Der Bahnhof Merklingen ist der Sündenfall
Im Zusammenhang mit Stuttgart 21 fällt der geplante Bahnhof Merklingen an der NBS Wendlingen-Ulm auf. Dieser Bahnhof wird genau das bewirken, was in der Schweiz unter allen Umständen verhindert werden soll.

Bereits jetzt gibt es eine Tendenz, dass Menschen aus den Großräumen Ulm und Stuttgart ihren Wohnsitz auf die Laichinger Alb verlegen wollen, weil sie von dort über den Bahnhof Merklingen zukünftig schnell in Ulm oder Stuttgart sind.
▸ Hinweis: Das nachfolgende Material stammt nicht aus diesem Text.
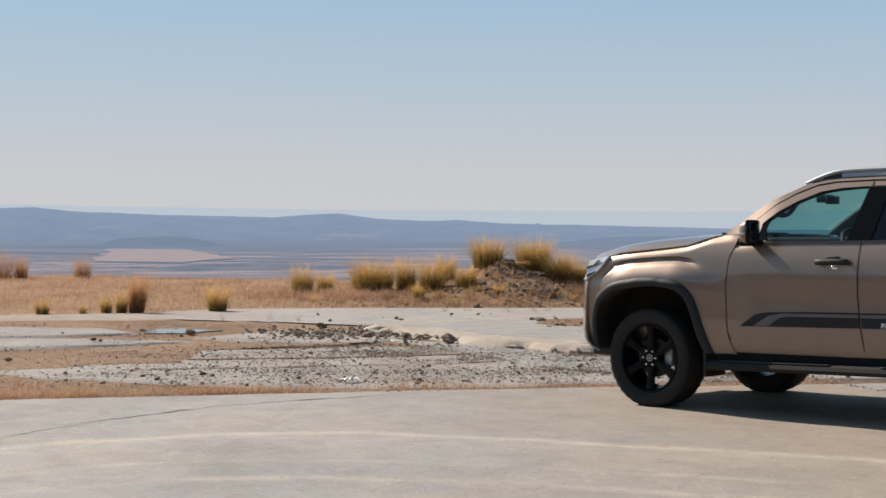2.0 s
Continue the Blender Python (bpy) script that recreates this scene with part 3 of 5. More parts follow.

Der Zersiedelung der Albhochfläche wird also Tür und Tor geöffnet. Große interkommunale Gewerbegebiete, neue Straßen, Parkplätze, Lagerhallen usw. stehen bereits in den Startlöchern. Sie werden die Zersiedelung vorantreiben und aus der Laichinger Alb eine Art neues Ruhrgebiet machen. Dabei ist im Verlauf der Filstalachse zu beobachten, dass dort immer mehr Brachflächen durch die Aufgabe ehemaligen Industriegeländes entstehen.

Besonders pikant ist, dass der Bahnhof Merklingen unter einem Grünen Verkehrsminister federführend geplant worden ist. Am 7. Dezember 2018 hat Verkehrsminister Hermann die neue Grünbrücke "Imberg" zwischen Merklingen und Ulm, die sich über die sechsspurig ausgebaute Autobahn A 8 und über die NBS Wendlingen-Ulm erstreckt, eingeweiht. Diese Grünbrücke ist die erste eine ganzen Reihe von Grünbrücken, die unter Federführung des baden-württembergischen Verkehrsministeriums im Rahmen des Projekts Wiedervernetzung geplant worden sind. Die 3,4 Mio. Euro teure Grünbrücke Imberg soll den wichtigen Wanderkorridor für Wildtiere zwischen dem Südabfall der Schwäbischen Alb und der Ostalb wiederherstellen.

So löblich dieses Vorhaben der Grünbrücken auch ist - den Fehler des Bahnhofs Merklingen kann es nicht wiedergutmachen.